» **SOURCE EXCERPT**:
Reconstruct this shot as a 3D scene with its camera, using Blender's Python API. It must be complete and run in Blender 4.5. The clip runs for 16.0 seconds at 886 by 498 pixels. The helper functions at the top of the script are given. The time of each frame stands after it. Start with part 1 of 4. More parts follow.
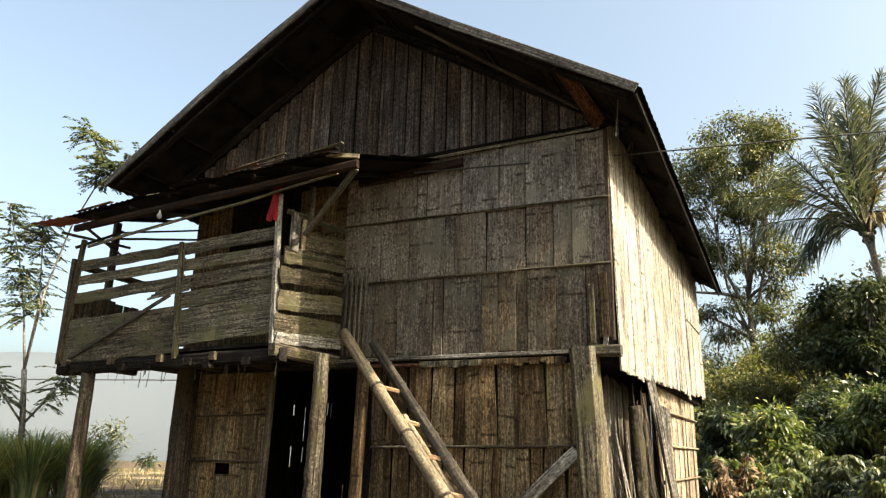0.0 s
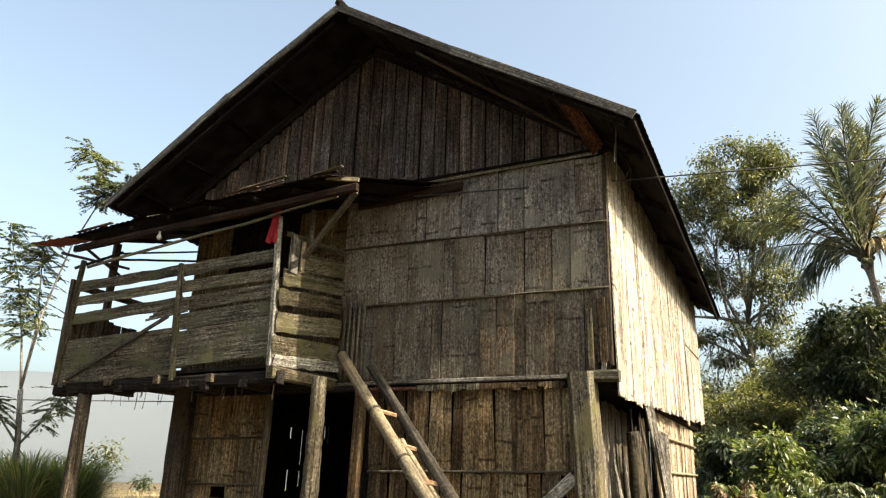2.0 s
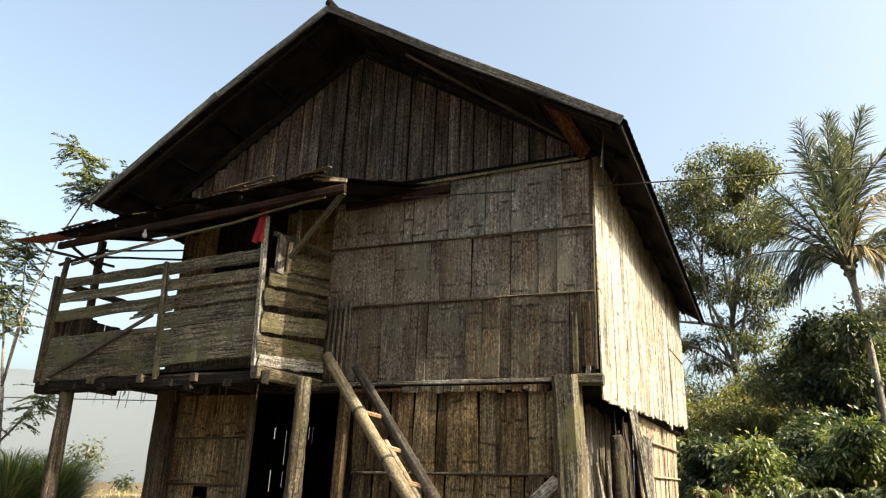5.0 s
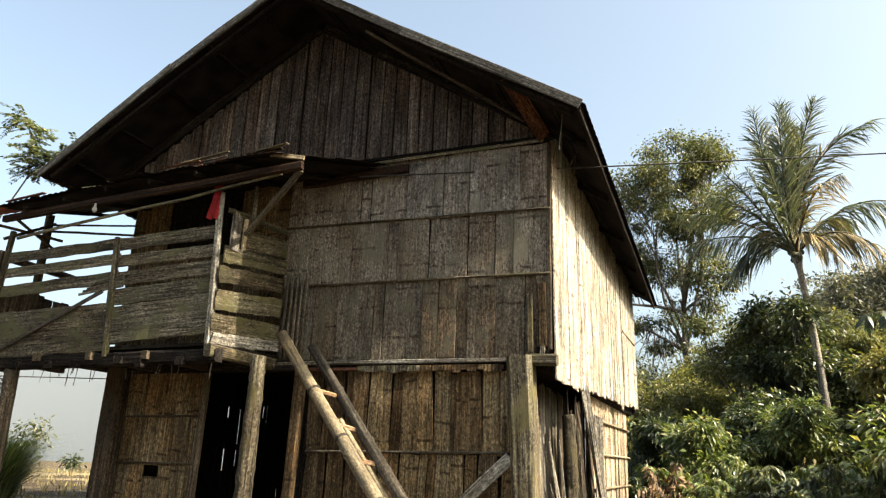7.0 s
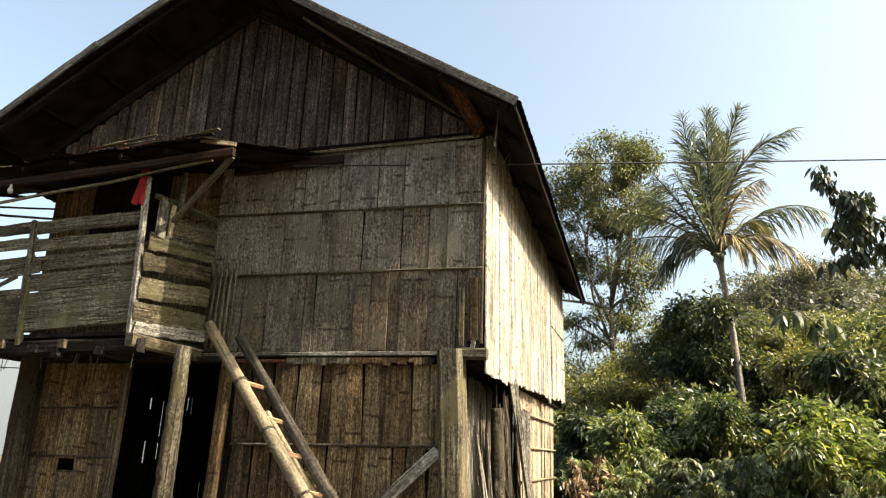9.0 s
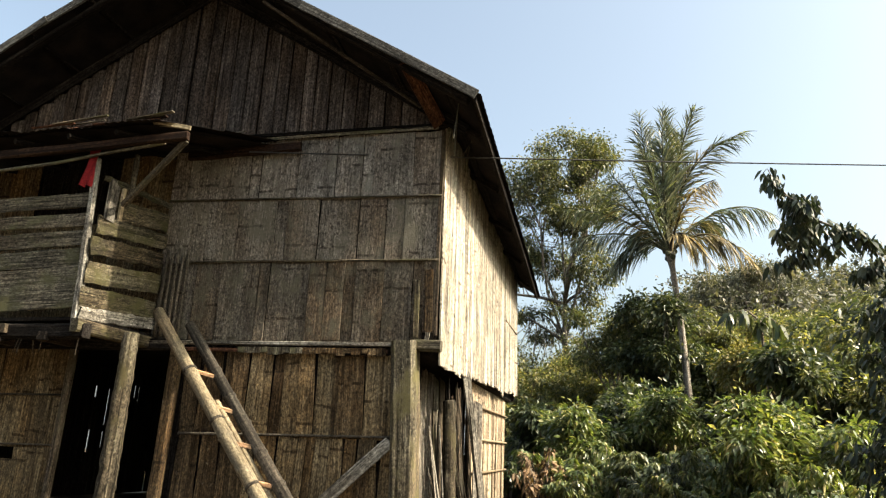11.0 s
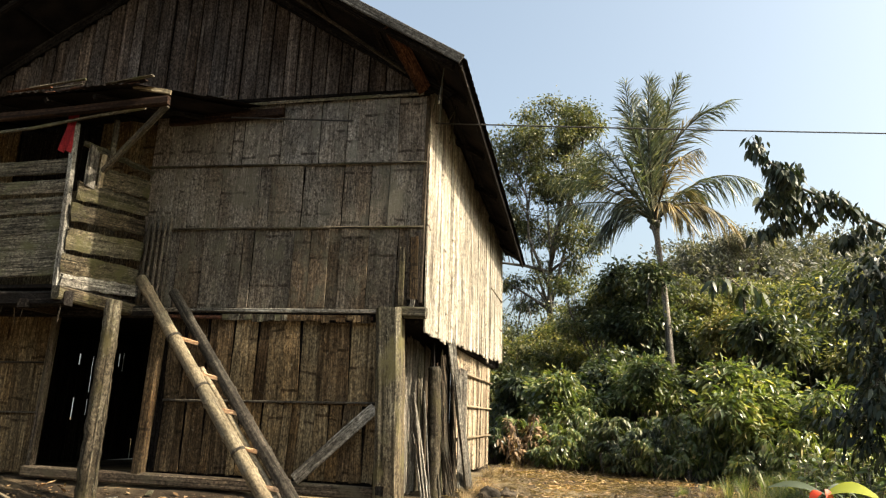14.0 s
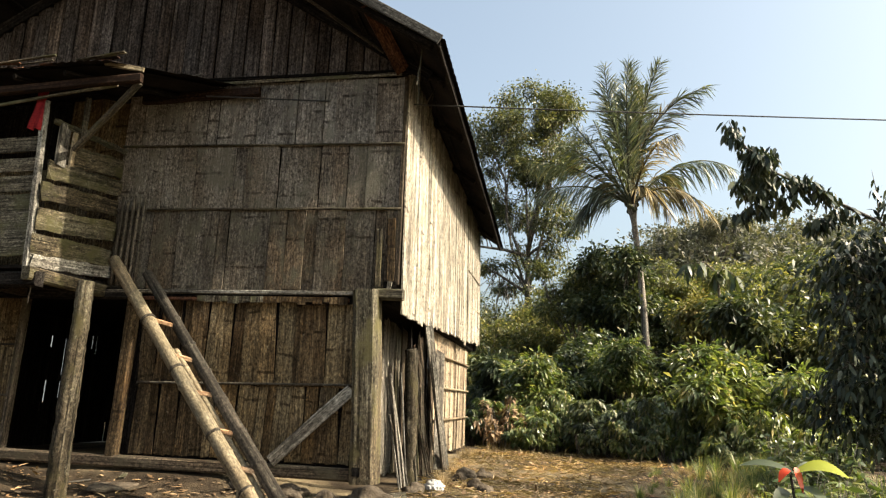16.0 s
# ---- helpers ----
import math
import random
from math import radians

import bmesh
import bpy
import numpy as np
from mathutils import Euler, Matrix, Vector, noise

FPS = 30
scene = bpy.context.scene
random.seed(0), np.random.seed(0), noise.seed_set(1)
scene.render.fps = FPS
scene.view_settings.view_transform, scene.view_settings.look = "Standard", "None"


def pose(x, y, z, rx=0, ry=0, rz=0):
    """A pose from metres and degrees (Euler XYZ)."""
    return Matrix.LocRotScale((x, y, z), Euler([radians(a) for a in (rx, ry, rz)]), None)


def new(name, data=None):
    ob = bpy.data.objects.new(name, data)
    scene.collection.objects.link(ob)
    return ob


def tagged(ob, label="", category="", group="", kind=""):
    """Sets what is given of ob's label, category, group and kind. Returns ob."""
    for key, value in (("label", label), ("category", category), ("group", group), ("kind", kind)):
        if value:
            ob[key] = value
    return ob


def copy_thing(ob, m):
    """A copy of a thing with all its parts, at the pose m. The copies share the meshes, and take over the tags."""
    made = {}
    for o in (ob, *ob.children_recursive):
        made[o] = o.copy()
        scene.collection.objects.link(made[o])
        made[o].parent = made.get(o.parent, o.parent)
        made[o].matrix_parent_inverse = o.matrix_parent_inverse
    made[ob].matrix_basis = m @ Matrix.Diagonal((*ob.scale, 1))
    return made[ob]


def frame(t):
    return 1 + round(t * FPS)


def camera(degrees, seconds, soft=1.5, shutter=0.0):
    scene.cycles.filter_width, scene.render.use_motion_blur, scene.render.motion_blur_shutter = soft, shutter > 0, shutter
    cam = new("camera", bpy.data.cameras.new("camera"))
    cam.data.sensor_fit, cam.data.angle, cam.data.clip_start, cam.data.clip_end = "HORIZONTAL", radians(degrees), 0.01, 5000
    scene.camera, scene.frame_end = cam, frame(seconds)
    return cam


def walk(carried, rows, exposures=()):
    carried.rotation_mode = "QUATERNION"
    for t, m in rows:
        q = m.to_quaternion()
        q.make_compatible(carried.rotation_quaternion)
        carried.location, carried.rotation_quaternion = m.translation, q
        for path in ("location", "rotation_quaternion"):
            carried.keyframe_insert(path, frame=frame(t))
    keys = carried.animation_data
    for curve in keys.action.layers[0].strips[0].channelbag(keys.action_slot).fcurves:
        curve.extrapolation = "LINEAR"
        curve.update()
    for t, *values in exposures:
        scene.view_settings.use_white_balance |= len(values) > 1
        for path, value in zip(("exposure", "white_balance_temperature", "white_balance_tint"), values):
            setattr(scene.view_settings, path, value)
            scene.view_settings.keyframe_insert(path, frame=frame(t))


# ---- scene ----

» **PROMPT**:
Using the data above, transcribe the lines that run from the line with "for key, value" to the line with "return 1 + round(t * FPS)", both ends kept, and output nothing else.

» **EXERCISE SOLUTION**:
    for key, value in (("label", label), ("category", category), ("group", group), ("kind", kind)):
        if value:
            ob[key] = value
    return ob


def copy_thing(ob, m):
    """A copy of a thing with all its parts, at the pose m. The copies share the meshes, and take over the tags."""
    made = {}
    for o in (ob, *ob.children_recursive):
        made[o] = o.copy()
        scene.collection.objects.link(made[o])
        made[o].parent = made.get(o.parent, o.parent)
        made[o].matrix_parent_inverse = o.matrix_parent_inverse
    made[ob].matrix_basis = m @ Matrix.Diagonal((*ob.scale, 1))
    return made[ob]


def frame(t):
    return 1 + round(t * FPS)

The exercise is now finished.